Frequently Asked Questions (FAQ)

Q1: Does a higher transistor count always mean a faster processor?

In theory, yes, because more transistors allow the chip to do more work simultaneously. However, it’s not the whole story. Think of it like a massive engine in a car stuck in a traffic jam. If your memory (RAM) is slow or your software isn't optimized, those billions of transistors will just sit idle. Real-world speed comes from the synergy between the processor, its cooling system, and how fast data can actually reach the core.

Q2: Why don't we use ASICs in home computers if they are so fast?

Because an ASIC is "brilliant at one thing and useless at everything else." It is hardwired for a specific mathematical path. Your PC needs to switch between writing a document, browsing the web, and playing a video. This requires the versatility of a CPU. An ASIC miner might be a world champion at hashing SHA-256, but it literally cannot open a simple text file.

Q3: What exactly is the "Memory Wall" everyone talks about?

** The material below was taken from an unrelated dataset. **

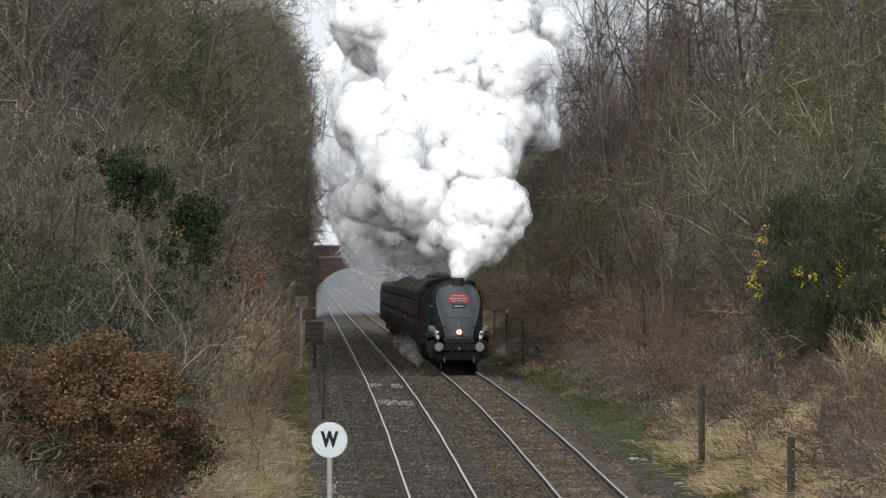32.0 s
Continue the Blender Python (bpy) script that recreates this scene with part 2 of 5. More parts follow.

Imagine a world-class chef (the processor) who can chop vegetables in one second, but the assistant (the memory) takes a full minute to bring the vegetables from the fridge. The chef spends most of his time waiting. That is the Memory Wall. Processors have become so fast that memory technology is struggling to keep up, often making the data transfer speed the true bottleneck of your system.

Q4: Is overclocking a good idea for Mining or AI workloads?

It’s a double-edged sword. In industrial environments, stability is king. Overclocking generates massive heat, which eventually leads to thermal throttling—where the chip slows itself down to prevent melting. Usually, providing a rock-solid cooling environment and running at factory speeds yields better long-term profits than pushing the hardware to its breaking point.

Q5: How can I tell if my system has a "Data Bottleneck"?

If your CPU or GPU usage is low, but the system feels "heavy" or slow, you likely have a bottleneck in data movement. This could be due to slow storage (SSD/HDD), limited memory bandwidth, or even network latency in cloud-based AI tasks. A powerful processor can only work on the data it has actually received.